La "Giustizia Politica"
La Corte costituzionale è competente a Giudicare il Presidente della Repubblica per i reati funzionali di alto tradimento e di attentato alla Costituzione (rimanendo la competenza dell'autorità giudiziaria ordinaria per i reati comuni, e l'irresponsabilità presidenziale – cui si affianca un obbligo morale di dimissioni, posto che, a norma dell'art. 54 secondo comma «i cittadini cui sono affidate funzioni pubbliche hanno il dovere di adempierle con disciplina ed onore [...]» – per i restanti reati commessi nell'esercizio delle sue funzioni).
In tale ipotesi, il Presidente della Repubblica è messo in stato di accusa dal Parlamento in seduta comune (richiedendosi la maggioranza assoluta dei membri), e giudicato dalla Corte costituzionale, integrata nella sua composizione da 16 membri estratti a sorte da un elenco di 45 eletti dal Parlamento ogni 9 anni fra i cittadini aventi i requisiti per l'eleggibilità a senatore.
La pena inflitta non può superare la pena massima prevista per legge al momento della sentenza. L'esecuzione della sentenza è affidata alla Corte d'Assise d'Appello di Roma.

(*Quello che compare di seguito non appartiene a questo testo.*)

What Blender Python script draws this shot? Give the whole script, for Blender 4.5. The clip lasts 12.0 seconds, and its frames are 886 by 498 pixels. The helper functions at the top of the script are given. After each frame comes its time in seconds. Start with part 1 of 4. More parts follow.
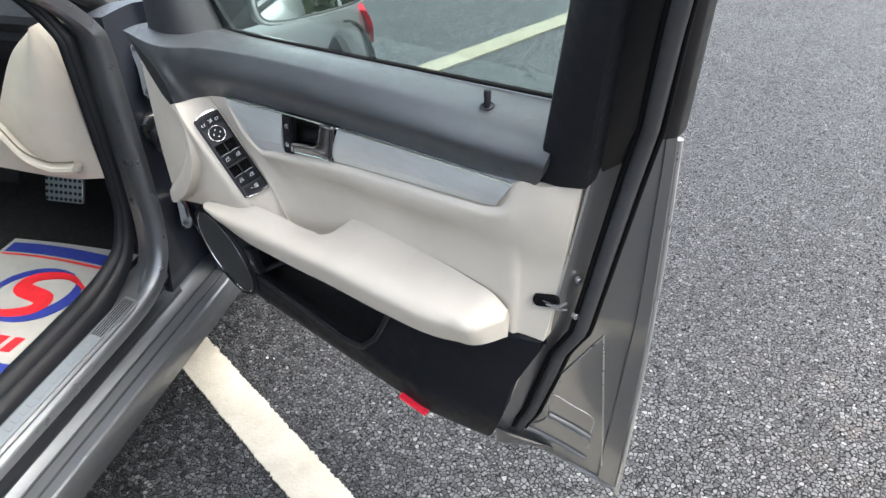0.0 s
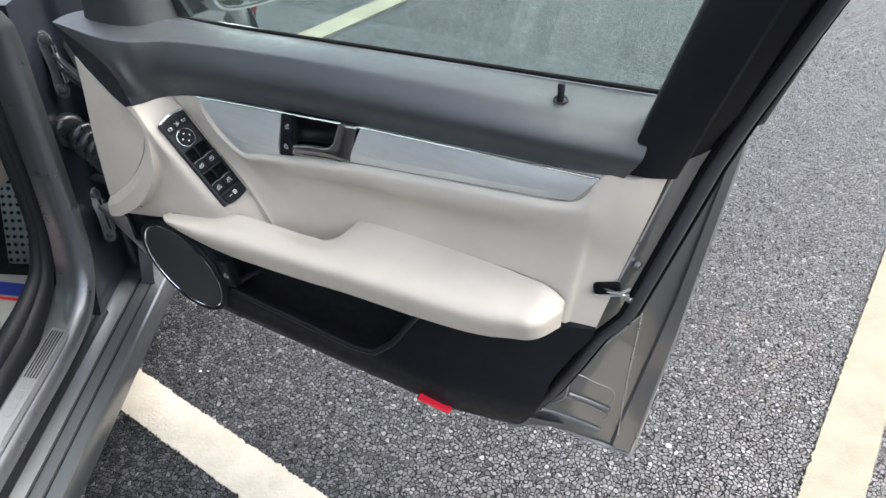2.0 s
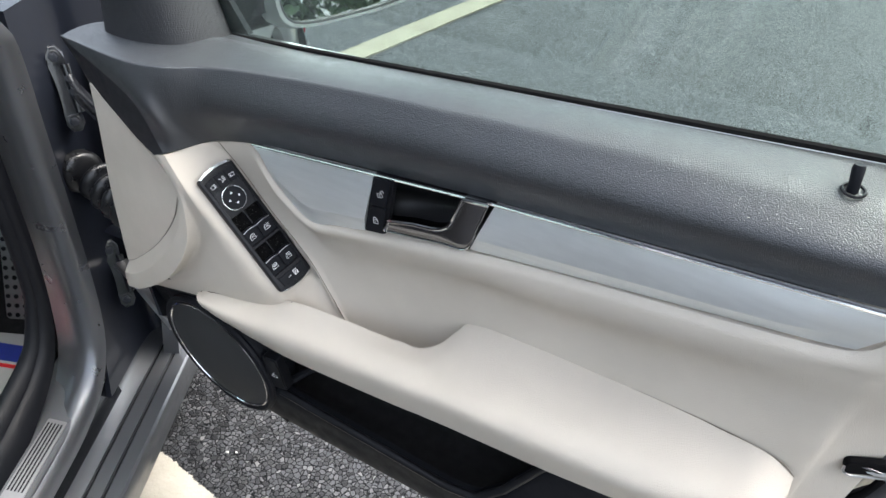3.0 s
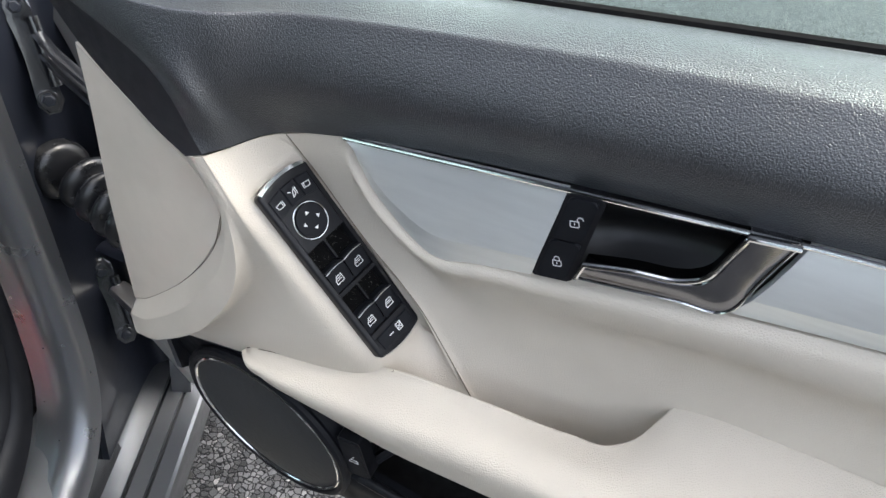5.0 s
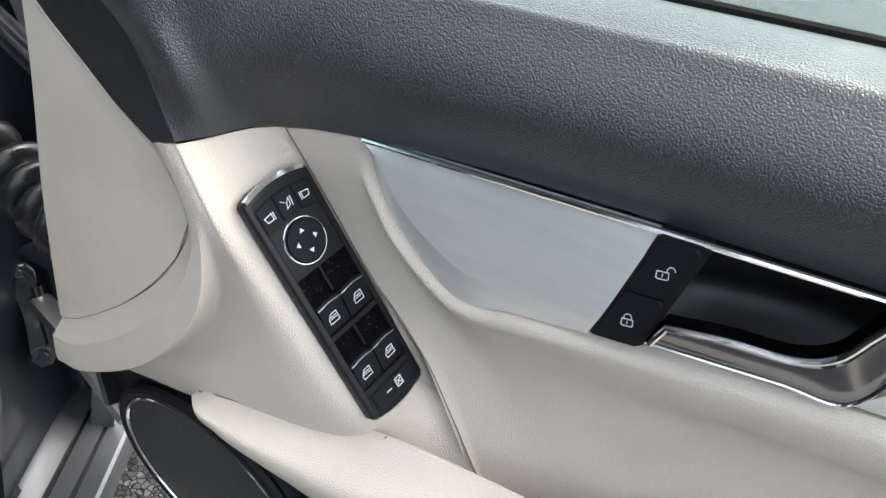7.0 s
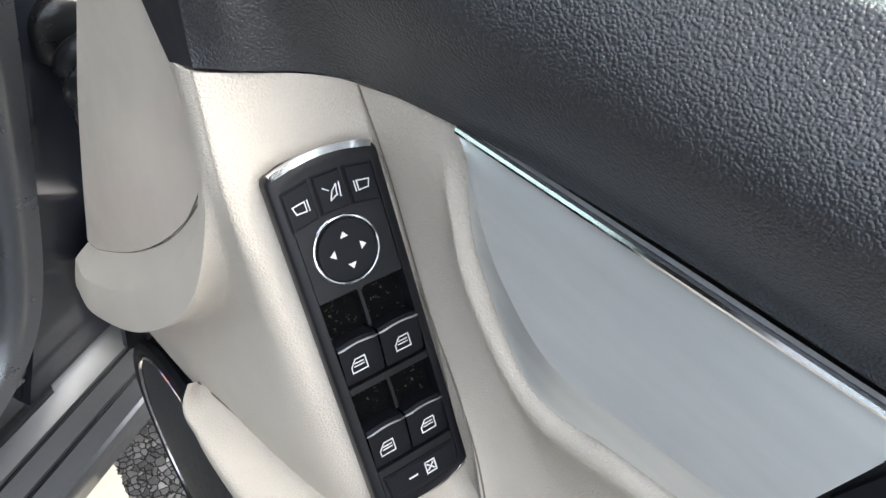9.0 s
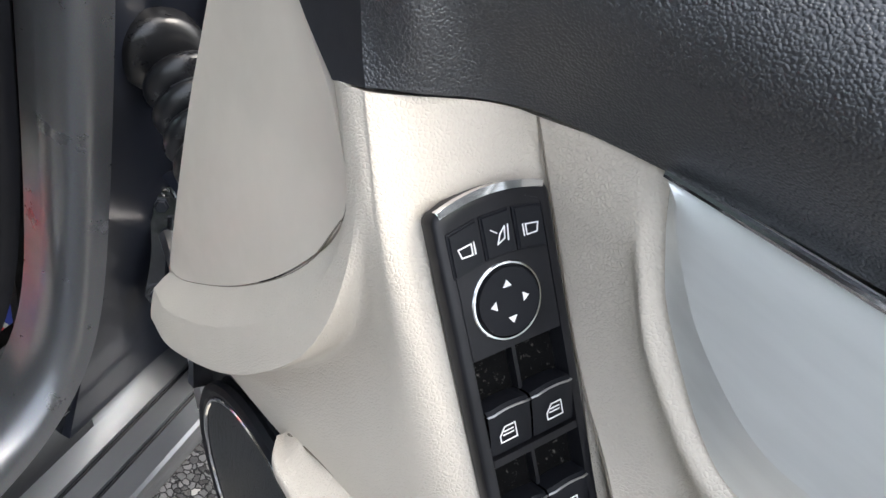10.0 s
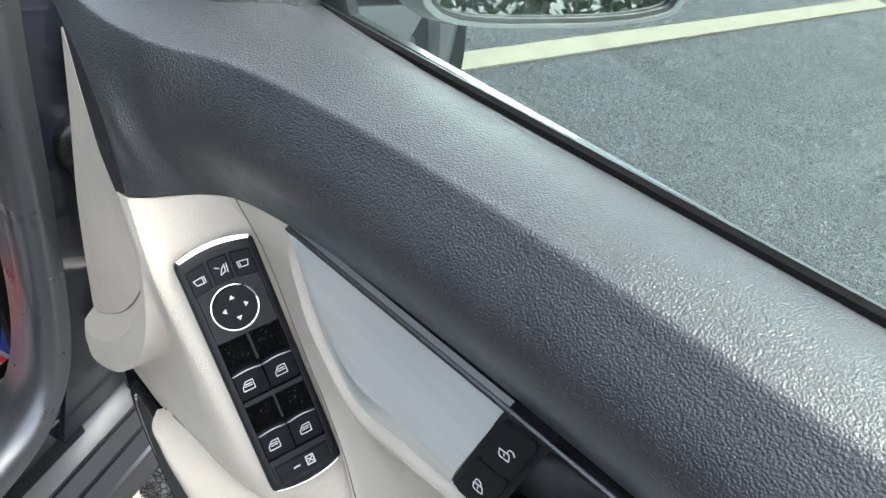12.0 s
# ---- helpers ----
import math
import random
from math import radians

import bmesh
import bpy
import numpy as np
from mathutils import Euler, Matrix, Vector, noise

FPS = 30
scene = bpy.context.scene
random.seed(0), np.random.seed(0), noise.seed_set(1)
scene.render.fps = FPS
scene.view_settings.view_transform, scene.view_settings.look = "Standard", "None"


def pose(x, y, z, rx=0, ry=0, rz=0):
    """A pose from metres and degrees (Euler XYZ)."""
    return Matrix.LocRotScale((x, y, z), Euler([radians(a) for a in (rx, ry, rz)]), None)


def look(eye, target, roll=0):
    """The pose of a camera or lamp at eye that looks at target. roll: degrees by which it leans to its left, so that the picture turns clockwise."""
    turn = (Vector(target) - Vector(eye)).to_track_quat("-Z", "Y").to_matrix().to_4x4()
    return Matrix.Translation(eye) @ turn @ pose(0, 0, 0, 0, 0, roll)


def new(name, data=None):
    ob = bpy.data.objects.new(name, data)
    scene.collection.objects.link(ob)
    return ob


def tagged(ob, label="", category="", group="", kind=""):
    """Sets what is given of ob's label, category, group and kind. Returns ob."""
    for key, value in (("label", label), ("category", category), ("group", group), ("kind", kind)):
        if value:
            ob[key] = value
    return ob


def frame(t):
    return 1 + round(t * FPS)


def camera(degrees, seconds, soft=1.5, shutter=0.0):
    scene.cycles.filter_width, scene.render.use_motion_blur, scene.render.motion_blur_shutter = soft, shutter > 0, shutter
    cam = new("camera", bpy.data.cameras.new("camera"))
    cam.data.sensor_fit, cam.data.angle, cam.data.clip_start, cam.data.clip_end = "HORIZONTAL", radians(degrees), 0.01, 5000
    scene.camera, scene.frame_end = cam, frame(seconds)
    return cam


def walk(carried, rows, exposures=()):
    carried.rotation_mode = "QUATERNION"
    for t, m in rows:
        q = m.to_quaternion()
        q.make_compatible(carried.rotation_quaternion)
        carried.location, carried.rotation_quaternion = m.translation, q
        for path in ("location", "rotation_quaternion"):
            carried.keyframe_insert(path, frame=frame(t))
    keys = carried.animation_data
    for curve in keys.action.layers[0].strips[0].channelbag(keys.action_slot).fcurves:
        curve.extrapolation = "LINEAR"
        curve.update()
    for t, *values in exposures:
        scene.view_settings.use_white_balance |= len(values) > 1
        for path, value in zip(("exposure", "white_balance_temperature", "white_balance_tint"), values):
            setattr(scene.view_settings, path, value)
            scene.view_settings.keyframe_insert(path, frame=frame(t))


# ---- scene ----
cam = camera(64.3, 12.0, 1.5)
PATH = [
    (0, (1.234, -0.66, 1.443), (0.24, 0.615, 0.266), -3.6),
    (0.5, (1.147, -0.681, 1.453), (0.26, 0.65, 0.253), -2.0),
    (1, (1.013, -0.731, 1.455), (0.394, 0.713, 0.216), -1.4),
    (1.5, (0.967, -0.747, 1.431), (0.378, 0.695, 0.176), 2.2),
    (2, (0.942, -0.756, 1.461), (0.393, 0.699, 0.204), 1.4),
    (2.5, (0.845, -0.67, 1.406), (0.308, 0.818, 0.182), 1.1),
    (3, (0.696, -0.517, 1.347), (0.086, 0.944, 0.125), 2.4),
    (3.5, (0.576, -0.442, 1.316), (-0.024, 0.988, 0.054), 3.5),
    (5.5, (0.422, -0.333, 1.185), (-0.042, 1.119, -0.11), 4.8),
    (6, (0.392, -0.368, 1.165), (-0.009, 1.14, -0.086), 8.3),
    (6.5, (0.366, -0.329, 1.153), (-0.013, 1.244, -0.023), 10.6),
    (8.3, (0.363, -0.184, 1.111), (-0.098, 1.223, -0.234), 15.8),
    (8.5, (0.351, -0.169, 1.106), (-0.151, 1.202, -0.26), 15.5),
    (9, (0.33, -0.152, 1.086), (-0.325, 1.189, -0.246), 19.8),
    (9.5, (0.274, -0.149, 1.072), (-0.464, 1.214, -0.193), 20.3),
    (10, (0.276, -0.166, 1.049), (-0.491, 1.199, -0.195), 21.3),
    (10.5, (0.3, -0.176, 1.064), (-0.429, 1.19, -0.201), 21.6),
    (11, (0.391, -0.189, 1.113), (-0.353, 1.192, -0.128), 22.1),
    (11.5, (0.456, -0.18, 1.17), (-0.34, 1.142, -0.102), 18.0),
    (12, (0.462, -0.168, 1.206), (-0.372, 1.138, -0.058), 13.3),
]
walk(cam, [(t, look(eye, target, roll)) for t, eye, target, roll in PATH], [(0.0, 1.81, 6450, 7), (2.0, 1.71, 6430, 8), (3.5, 1.67, 6440, 7), (6.0, 1.86, 6540, 8), (8.5, 1.87, 6560, 7), (10.5, 2.06, 6600, 8), (12.0, 1.92, 6420, 5)])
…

La Vecchia Competenza sui Reati Ministeriali
[modifica]Inizialmente, sino al 1989, la Corte era competente anche per i Reati Ministeriali. Oggi tale funzione, pur con procedure particolari, è assolta dalla giustizia ordinaria.
I reati ministeriali sono una fattispecie di reato disciplinata direttamente dall'articolo 96 della Costituzione della Repubblica Italiana.

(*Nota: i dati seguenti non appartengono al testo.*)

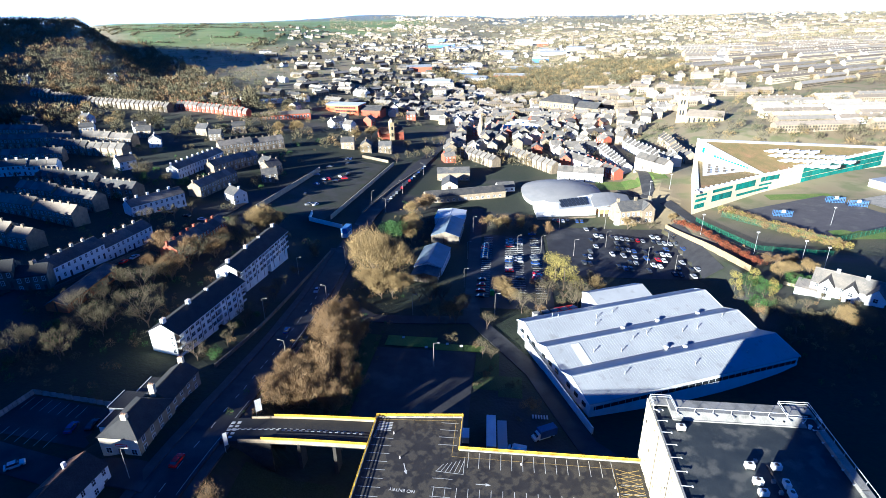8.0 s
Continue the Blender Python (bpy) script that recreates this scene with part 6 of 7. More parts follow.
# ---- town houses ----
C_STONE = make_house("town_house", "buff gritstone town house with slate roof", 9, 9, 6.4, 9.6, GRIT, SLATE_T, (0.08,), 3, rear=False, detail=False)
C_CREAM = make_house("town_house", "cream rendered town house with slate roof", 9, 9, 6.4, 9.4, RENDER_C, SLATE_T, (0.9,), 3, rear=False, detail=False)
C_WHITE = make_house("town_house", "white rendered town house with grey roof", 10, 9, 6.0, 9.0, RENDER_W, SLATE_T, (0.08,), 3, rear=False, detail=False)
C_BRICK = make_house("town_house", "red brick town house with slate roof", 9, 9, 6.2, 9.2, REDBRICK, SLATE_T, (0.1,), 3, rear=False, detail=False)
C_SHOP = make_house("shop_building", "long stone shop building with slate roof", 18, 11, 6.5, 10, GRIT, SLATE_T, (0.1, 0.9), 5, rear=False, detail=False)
row(F_STONE, -32, 472, -2, 433, 6.5)
row(F_STONE, 7, 474, 44, 417, 6.5)
row(F_WHITE, 88, 486, 96, 415, 7)
row(F_WHITE, 112, 500, 132, 417, 7)
row(F_STONE, 144, 506, 146, 428, 7)
row(C_WHITE, 54, 455, 76, 418, 9)
row(C_WHITE, 44, 404, 76, 398, 10)
row(F_BRICK, 70, 440, 88, 402, 6)
row(C_CREAM, 104, 412, 118, 390, 8)
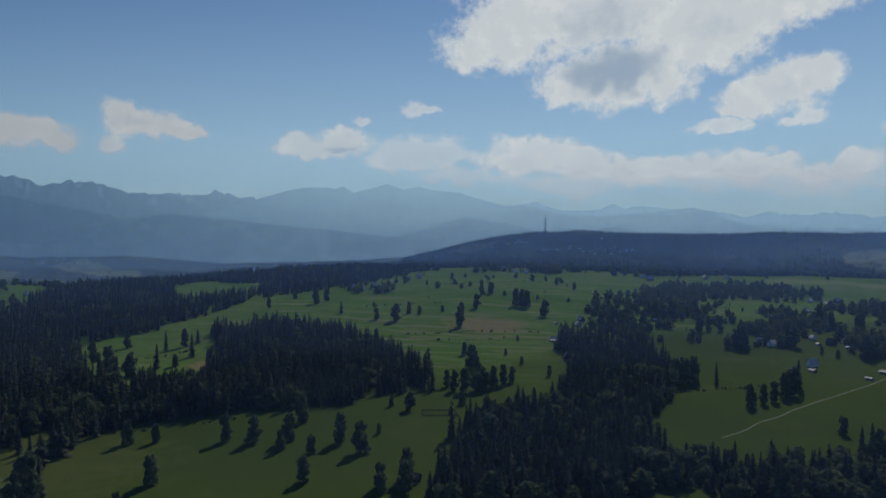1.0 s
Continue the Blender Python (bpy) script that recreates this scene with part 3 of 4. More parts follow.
STEEL = plain_material("painted_steel", (0.20, 0.21, 0.22), (0.28, 0.28, 0.29), 0.5, 0.5, 0.3)
SHEET = plain_material("white_sheet", (0.75, 0.75, 0.75), (0.82, 0.82, 0.82), 0.8, 0.6)


def pane_material():
    n = Nodes("window_glass")
    n.surface((0.03, 0.035, 0.04), 0.08, spec=0.8)
    return n.mat


PANE = pane_material()

# ---- the ground: one sheet to the horizon ----
def land():
    turn = np.concatenate([np.arange(-42, 112, 0.3), np.arange(112, 318, 4.0)])
    far = np.concatenate([[40, 120], np.geomspace(200, 2200, 250), np.linspace(2240, 4200, 50), [4500, 4900]])
    a, r = np.meshgrid(np.radians(turn), far)
    x, y = -np.sin(a) * r, np.cos(a) * r
    z = ground_at(x, y)
    n, m = len(turn), len(far)
    i = np.arange(m - 1)[:, None] * n
    j = np.arange(n)[None, :]
    k = (j + 1) % n
    faces = np.stack([i + j, i + n + j, i + n + k, i + k], -1).reshape(-1, 4)
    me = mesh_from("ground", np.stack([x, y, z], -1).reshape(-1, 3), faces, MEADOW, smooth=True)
    me.materials.append(VALLEY)
    t, f = np.meshgrid(np.where(turn > 180, turn - 360, turn), far[:-1])
    me.polygons.foreach_set("material_index", (f > np.where(t > 72, 1450, 1900)).astype(np.int32).ravel())
    open_land = np.zeros(x.size)
    for poly in FAR_FIELDS.values():
        open_land += inside(poly, x.ravel(), y.ravel())
    me.attributes.new("open_land", "FLOAT", "POINT").data.foreach_set("value", np.minimum(open_land, 1.0))
    bm = bmesh.new()
    bm.from_mesh(me)
    bm.verts.ensure_lookup_table()
    bm.faces.new([bm.verts[q] for q in range(n)])  # close the middle
    bmesh.ops.recalc_face_normals(bm, faces=bm.faces)
    bm.to_mesh(me)
    bm.free()
    return tagged(new("ground", me), "rolling green hill meadows falling to a wide valley", "ground", kind="structure")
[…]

Si tratta di reati commessi nell'esercizio delle funzioni ministeriali (solitamente contro la pubblica amministrazione) dal presidente del Consiglio o da un ministro.
Prima del varo della legge di revisione costituzionale 1/1989, l'articolo 96 prevedeva che il presidente del Consiglio e i ministri potessero essere messi in stato d'accusa dal Parlamento in seduta comune per quanto atteneva ai reati commessi nell'esercizio delle loro funzioni. Con lo scandalo Lockheed del 1977 - che portò alla condanna di fronte alla Corte costituzionale del ministro della Difesa Mario Tanassi - si ravvisarono i non pochi limiti insiti in tale procedura.

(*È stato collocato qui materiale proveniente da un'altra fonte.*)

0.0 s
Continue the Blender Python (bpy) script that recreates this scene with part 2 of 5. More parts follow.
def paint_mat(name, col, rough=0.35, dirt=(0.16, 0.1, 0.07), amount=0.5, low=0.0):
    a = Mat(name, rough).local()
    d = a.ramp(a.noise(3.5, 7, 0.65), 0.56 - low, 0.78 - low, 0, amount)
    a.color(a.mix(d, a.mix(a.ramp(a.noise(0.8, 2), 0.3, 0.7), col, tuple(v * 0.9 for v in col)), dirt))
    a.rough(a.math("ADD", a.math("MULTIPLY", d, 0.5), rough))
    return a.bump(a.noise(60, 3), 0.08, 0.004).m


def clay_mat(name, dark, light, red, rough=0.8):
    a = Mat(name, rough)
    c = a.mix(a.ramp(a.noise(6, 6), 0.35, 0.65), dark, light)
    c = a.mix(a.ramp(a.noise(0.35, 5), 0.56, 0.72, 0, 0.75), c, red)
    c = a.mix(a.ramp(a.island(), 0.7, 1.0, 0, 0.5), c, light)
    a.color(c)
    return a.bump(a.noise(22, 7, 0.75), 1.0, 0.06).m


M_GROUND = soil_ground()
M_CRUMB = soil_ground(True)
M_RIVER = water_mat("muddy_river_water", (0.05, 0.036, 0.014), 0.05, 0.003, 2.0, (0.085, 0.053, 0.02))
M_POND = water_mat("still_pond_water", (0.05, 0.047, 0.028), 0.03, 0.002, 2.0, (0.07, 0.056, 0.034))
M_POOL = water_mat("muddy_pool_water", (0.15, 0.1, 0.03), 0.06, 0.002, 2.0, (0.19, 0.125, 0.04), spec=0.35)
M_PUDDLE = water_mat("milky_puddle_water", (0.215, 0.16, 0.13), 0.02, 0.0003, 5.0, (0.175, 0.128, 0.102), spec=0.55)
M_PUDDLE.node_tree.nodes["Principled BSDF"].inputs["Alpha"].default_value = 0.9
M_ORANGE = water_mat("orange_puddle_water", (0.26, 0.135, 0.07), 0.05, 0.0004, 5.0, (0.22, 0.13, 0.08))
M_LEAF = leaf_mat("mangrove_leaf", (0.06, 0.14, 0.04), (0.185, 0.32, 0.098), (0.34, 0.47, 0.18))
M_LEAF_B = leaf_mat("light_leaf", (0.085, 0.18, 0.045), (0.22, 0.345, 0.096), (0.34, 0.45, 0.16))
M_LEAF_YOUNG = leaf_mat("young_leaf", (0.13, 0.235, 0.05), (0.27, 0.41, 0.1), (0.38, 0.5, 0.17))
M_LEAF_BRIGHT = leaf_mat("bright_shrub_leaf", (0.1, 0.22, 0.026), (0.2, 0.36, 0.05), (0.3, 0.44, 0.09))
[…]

Nel 1987 un referendum popolare abrogò del tutto le disposizioni legislative riguardanti le cosiddette commissioni inquirenti, ossia quelle commissioni bicamerali che istruivano le denunce pervenute a carico dei ministri.
Anche a seguito dell'esito referendario del 1987, la disciplina procedurale per questi reati è mutata con apposita revisione costituzionale: l'attuale formulazione dell'art. 96 afferma che sui suddetti reati giudica la magistratura ordinaria e non più la Corte costituzionale integrata, previa autorizzazione della camera a cui l'indagato appartiene. Se l'inquisito non è un ministro parlamentare, l'autorizzazione a procedere verrà richiesta al Senato. Le stesse Camere devono poi autorizzare le necessarie misure limitative della libertà personale, negandole nel caso in cui l'inquisito «abbia agito per la tutela di un interesse dello Stato costituzionalmente rilevante o per il perseguimento di un preminente interesse pubblico nell'esercizio delle funzioni di governo». Nella fase di giudizio, comunque, nei confronti del presidente del Consiglio dei ministri e dei ministri non può essere disposta alcuna pena accessoria che comporti la sospensione dal loro ufficio.
Per qualsiasi altro reato non commesso nell'esercizio delle proprie funzioni, il ministro o il presidente del Consiglio ne risponde al pari di qualsiasi altro cittadino. In questo caso saranno possibili anche l'irrogazione provvisoria o definitiva di pene che portano alla decadenza dell'incarico ministeriale.